[Lines of data]
....................

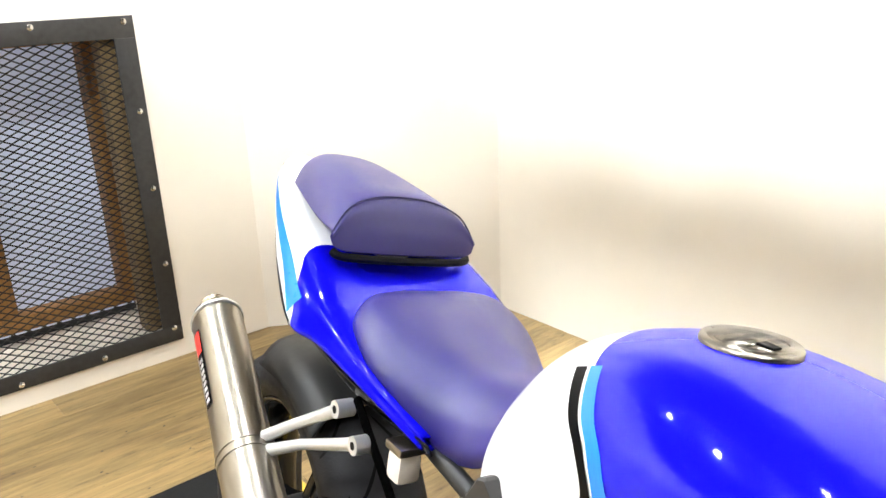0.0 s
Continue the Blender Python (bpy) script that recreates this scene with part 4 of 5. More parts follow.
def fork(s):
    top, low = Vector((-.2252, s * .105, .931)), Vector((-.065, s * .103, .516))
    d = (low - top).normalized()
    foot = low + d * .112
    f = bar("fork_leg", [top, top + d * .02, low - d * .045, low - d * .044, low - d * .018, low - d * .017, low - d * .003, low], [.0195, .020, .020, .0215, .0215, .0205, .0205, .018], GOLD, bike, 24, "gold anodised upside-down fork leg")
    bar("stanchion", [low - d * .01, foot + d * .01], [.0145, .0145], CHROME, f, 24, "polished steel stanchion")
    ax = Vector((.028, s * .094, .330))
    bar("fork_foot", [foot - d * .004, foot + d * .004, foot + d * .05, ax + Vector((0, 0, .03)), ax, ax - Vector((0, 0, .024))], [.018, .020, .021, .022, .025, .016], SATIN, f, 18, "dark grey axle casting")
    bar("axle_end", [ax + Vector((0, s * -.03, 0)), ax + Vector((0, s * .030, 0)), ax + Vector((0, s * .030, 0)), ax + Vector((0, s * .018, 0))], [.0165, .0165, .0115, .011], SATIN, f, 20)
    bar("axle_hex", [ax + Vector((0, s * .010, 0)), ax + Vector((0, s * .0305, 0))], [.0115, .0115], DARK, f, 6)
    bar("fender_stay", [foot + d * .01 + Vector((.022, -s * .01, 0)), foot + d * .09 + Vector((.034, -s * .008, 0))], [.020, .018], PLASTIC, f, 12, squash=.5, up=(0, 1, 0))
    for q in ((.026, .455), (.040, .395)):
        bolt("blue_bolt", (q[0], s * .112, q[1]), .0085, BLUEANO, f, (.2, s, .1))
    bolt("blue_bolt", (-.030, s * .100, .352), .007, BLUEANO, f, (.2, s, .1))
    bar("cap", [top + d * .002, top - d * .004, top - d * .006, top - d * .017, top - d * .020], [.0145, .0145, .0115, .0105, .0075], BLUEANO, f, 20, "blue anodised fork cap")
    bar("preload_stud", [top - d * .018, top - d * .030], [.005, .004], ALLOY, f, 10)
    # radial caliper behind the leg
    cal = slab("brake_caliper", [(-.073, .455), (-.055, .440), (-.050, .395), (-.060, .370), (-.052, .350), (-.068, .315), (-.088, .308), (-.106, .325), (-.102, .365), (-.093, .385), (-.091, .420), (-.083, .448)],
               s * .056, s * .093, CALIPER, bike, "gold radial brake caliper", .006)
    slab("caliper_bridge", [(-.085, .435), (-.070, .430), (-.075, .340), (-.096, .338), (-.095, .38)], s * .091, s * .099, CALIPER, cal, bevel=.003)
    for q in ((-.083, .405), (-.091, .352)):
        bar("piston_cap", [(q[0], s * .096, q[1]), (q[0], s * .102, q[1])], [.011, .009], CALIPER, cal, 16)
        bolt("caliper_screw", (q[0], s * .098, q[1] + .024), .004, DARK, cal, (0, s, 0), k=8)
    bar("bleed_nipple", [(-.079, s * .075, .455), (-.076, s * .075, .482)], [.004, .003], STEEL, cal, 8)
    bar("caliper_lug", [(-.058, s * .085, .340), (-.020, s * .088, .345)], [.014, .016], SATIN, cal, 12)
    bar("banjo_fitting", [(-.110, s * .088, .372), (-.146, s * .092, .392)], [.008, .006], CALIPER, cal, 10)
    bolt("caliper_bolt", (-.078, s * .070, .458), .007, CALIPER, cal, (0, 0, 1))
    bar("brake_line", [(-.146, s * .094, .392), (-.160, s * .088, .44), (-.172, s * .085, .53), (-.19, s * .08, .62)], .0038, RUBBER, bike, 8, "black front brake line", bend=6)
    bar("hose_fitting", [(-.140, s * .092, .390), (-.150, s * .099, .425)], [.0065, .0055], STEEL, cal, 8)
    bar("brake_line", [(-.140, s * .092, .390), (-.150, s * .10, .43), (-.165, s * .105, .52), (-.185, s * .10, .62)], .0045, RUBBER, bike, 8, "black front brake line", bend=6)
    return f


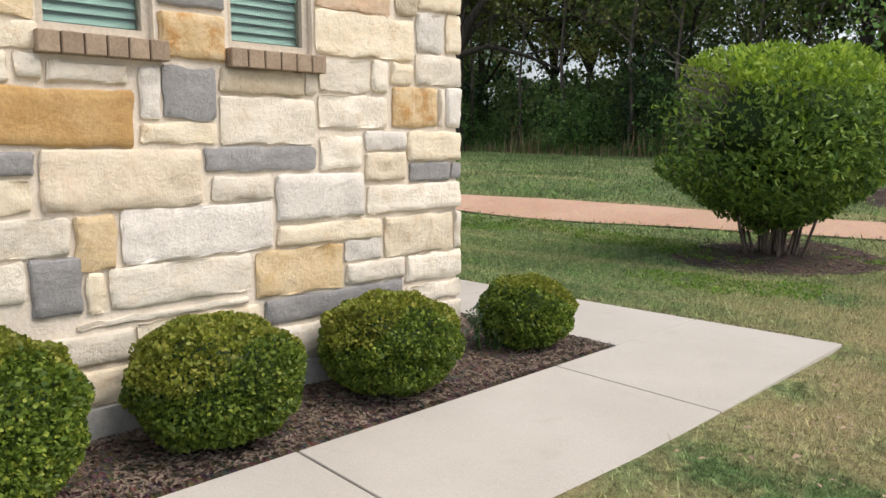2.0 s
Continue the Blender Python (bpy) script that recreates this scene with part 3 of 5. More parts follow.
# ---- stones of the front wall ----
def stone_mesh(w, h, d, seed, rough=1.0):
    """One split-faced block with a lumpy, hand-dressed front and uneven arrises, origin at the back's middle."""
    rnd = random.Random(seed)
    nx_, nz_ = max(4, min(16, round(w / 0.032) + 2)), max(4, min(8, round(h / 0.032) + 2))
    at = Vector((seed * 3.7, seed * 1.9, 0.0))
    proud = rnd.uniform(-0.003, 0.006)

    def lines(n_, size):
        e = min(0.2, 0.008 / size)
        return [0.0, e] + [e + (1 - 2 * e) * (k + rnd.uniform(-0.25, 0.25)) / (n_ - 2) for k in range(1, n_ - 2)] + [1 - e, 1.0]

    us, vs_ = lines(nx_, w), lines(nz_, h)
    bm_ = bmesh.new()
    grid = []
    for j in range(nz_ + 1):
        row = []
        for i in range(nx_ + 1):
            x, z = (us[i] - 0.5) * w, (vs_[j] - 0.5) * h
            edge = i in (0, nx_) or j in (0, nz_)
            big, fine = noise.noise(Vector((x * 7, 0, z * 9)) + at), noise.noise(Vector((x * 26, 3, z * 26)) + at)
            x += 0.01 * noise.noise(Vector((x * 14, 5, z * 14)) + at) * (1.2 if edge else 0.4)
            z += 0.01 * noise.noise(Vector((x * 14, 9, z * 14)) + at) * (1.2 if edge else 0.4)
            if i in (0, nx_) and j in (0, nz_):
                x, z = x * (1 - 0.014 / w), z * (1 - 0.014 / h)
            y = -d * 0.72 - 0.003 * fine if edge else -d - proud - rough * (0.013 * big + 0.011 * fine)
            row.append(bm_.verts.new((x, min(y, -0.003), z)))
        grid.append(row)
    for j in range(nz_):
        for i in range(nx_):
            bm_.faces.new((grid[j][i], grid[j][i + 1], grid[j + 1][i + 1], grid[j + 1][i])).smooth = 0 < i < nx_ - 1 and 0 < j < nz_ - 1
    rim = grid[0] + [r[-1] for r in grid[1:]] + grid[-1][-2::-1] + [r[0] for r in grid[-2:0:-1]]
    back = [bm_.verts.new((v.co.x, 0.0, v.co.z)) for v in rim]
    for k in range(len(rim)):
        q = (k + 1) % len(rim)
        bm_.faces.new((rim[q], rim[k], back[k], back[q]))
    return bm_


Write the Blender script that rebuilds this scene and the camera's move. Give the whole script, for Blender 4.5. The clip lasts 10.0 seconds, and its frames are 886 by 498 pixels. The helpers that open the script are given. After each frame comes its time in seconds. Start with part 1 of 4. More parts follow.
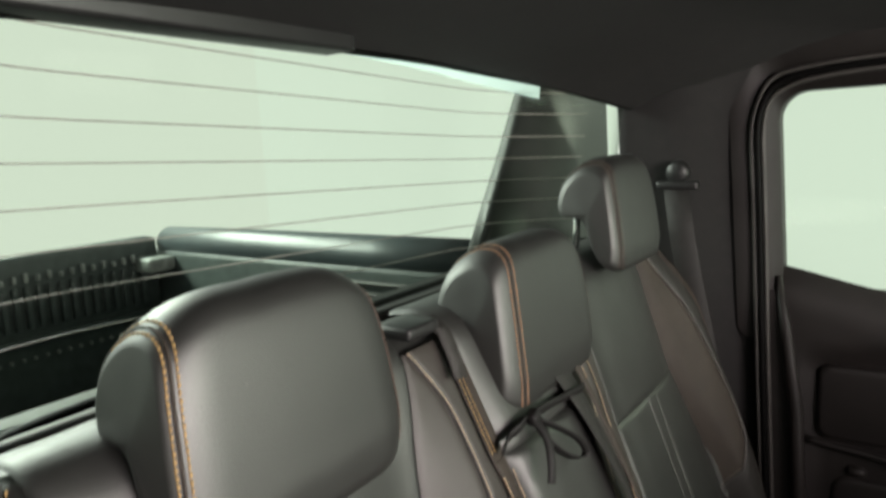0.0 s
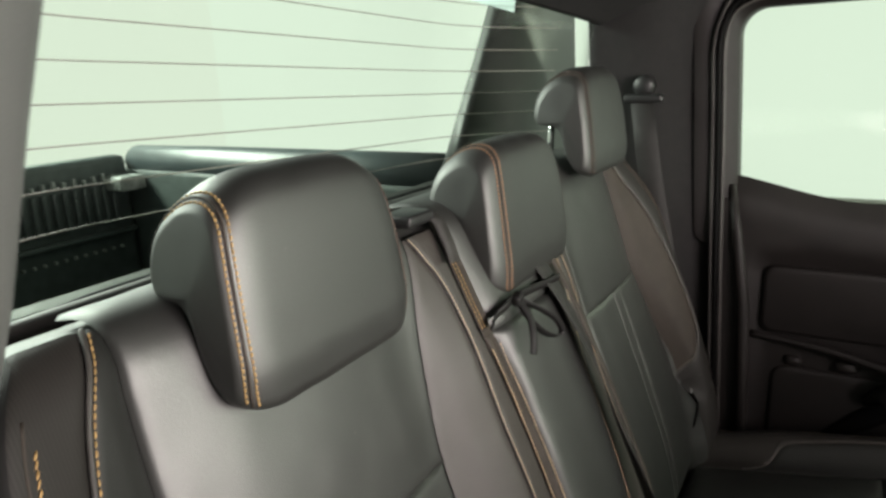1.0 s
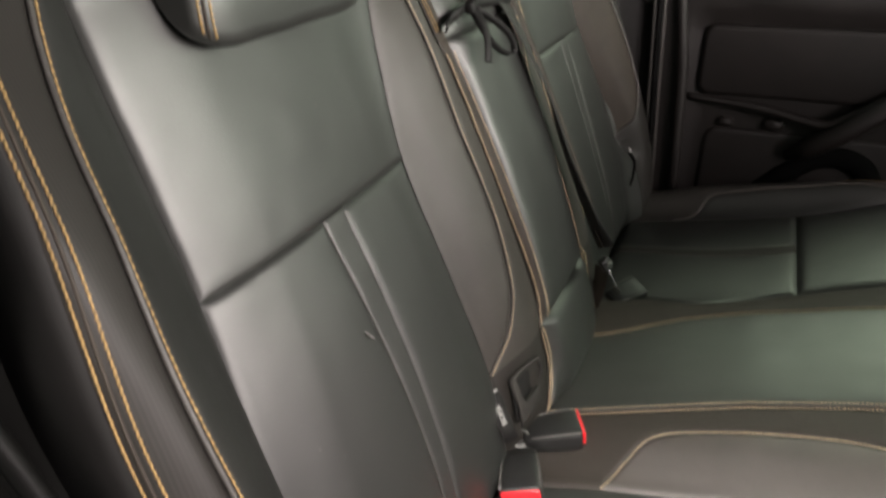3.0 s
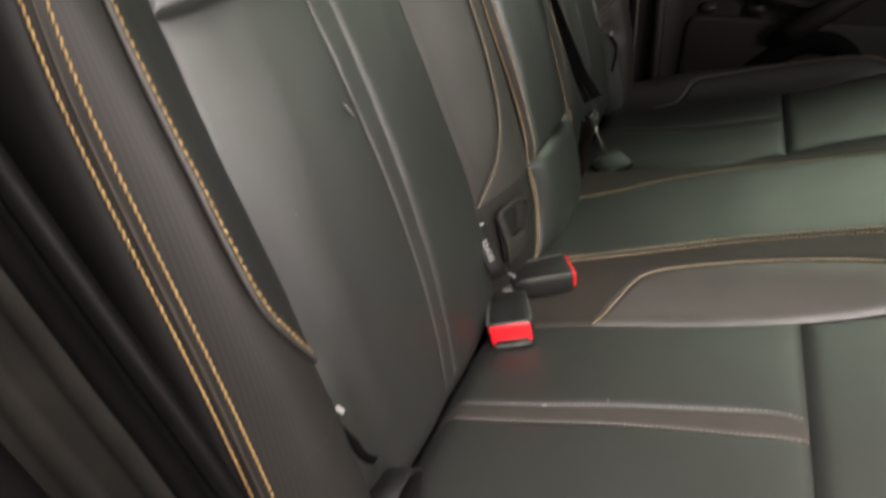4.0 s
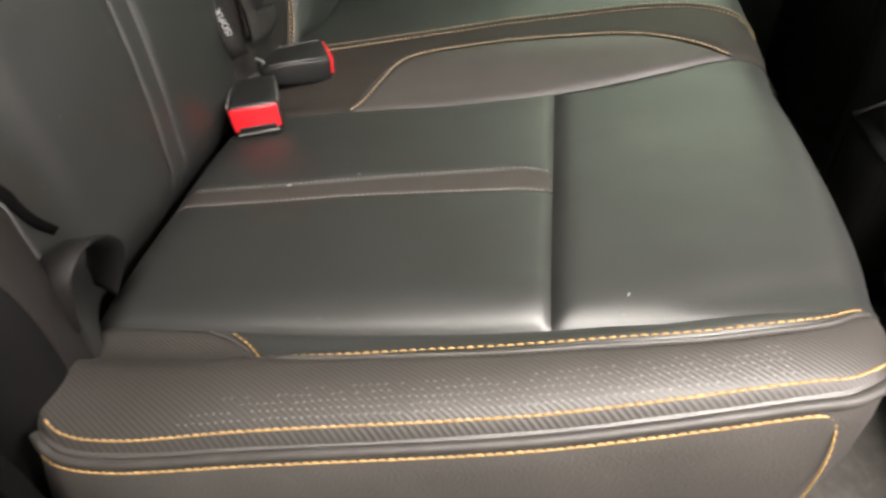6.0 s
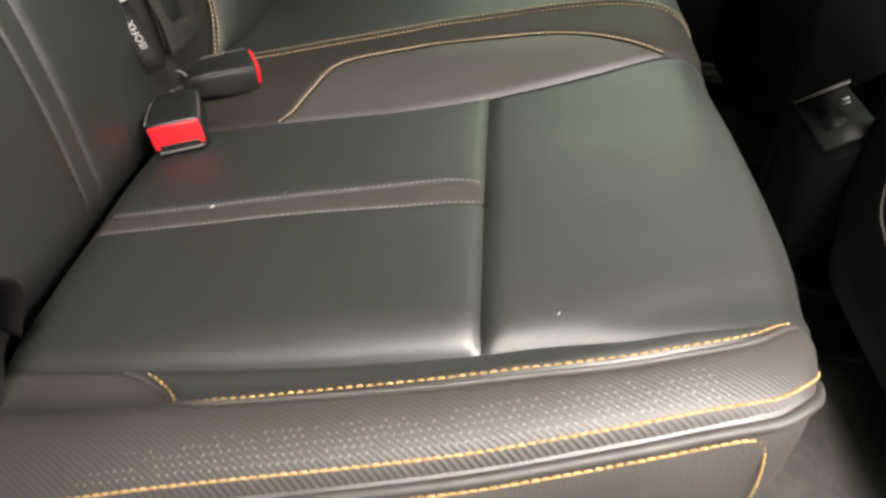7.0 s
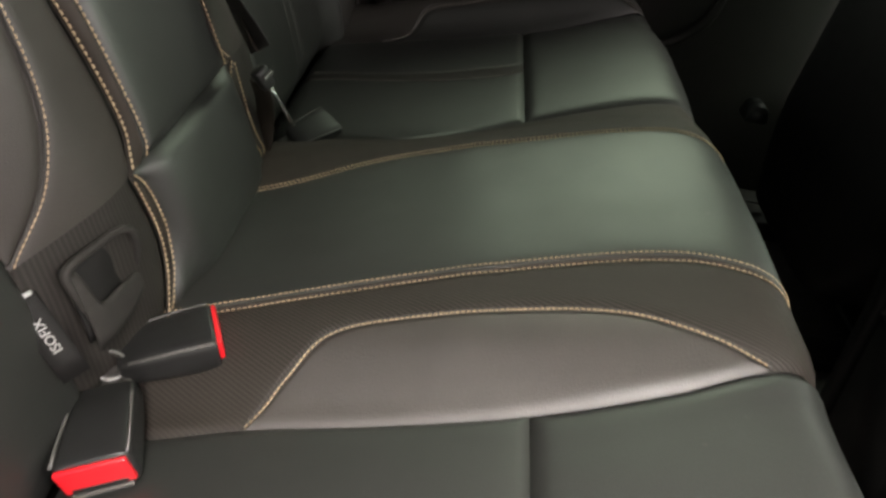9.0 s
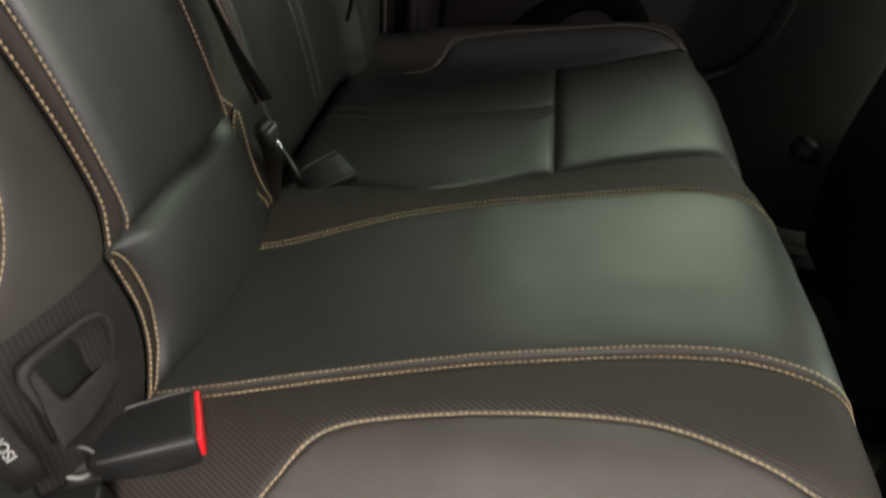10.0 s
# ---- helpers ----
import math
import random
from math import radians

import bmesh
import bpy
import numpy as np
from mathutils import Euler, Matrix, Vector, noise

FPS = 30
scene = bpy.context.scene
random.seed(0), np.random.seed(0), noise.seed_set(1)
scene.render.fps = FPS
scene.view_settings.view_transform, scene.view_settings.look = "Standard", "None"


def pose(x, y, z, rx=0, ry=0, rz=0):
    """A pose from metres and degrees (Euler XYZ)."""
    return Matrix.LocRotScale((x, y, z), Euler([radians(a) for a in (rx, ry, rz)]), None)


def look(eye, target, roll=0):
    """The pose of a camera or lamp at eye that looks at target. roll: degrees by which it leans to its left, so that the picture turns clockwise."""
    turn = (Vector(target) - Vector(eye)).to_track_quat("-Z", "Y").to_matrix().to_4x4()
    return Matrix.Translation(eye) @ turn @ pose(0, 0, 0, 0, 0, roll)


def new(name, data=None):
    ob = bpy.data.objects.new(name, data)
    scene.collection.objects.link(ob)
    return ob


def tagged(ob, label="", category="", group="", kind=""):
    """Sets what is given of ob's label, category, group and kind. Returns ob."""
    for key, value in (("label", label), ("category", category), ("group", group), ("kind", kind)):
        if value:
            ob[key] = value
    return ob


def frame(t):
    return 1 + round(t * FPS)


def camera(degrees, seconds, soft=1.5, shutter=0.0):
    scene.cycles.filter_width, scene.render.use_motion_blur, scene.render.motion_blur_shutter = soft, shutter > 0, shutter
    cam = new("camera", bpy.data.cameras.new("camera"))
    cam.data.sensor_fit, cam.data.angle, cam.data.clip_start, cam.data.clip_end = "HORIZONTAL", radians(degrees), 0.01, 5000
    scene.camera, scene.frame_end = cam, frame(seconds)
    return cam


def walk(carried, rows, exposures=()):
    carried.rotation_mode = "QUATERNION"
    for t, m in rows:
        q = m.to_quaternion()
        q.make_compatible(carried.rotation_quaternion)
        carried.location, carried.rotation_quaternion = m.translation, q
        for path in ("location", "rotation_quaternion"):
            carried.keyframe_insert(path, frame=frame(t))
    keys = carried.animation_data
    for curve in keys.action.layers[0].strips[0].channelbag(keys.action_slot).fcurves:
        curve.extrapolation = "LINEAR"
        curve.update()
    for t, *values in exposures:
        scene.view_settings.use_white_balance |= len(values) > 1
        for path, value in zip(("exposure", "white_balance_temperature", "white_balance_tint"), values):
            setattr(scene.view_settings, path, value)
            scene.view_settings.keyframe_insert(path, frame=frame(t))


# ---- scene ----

....................

- _Exercise requirements_
Extract, exactly as they appear, the lines from the one containing "return 1 + round(t * FPS)" through the final line.

- _Task solution_
    return 1 + round(t * FPS)


def camera(degrees, seconds, soft=1.5, shutter=0.0):
    scene.cycles.filter_width, scene.render.use_motion_blur, scene.render.motion_blur_shutter = soft, shutter > 0, shutter
    cam = new("camera", bpy.data.cameras.new("camera"))
    cam.data.sensor_fit, cam.data.angle, cam.data.clip_start, cam.data.clip_end = "HORIZONTAL", radians(degrees), 0.01, 5000
    scene.camera, scene.frame_end = cam, frame(seconds)
    return cam


def walk(carried, rows, exposures=()):
    carried.rotation_mode = "QUATERNION"
    for t, m in rows:
        q = m.to_quaternion()
        q.make_compatible(carried.rotation_quaternion)
        carried.location, carried.rotation_quaternion = m.translation, q
        for path in ("location", "rotation_quaternion"):
            carried.keyframe_insert(path, frame=frame(t))
    keys = carried.animation_data
    for curve in keys.action.layers[0].strips[0].channelbag(keys.action_slot).fcurves:
        curve.extrapolation = "LINEAR"
        curve.update()
    for t, *values in exposures:
        scene.view_settings.use_white_balance |= len(values) > 1
        for path, value in zip(("exposure", "white_balance_temperature", "white_balance_tint"), values):
            setattr(scene.view_settings, path, value)
            scene.view_settings.keyframe_insert(path, frame=frame(t))


# ---- scene ----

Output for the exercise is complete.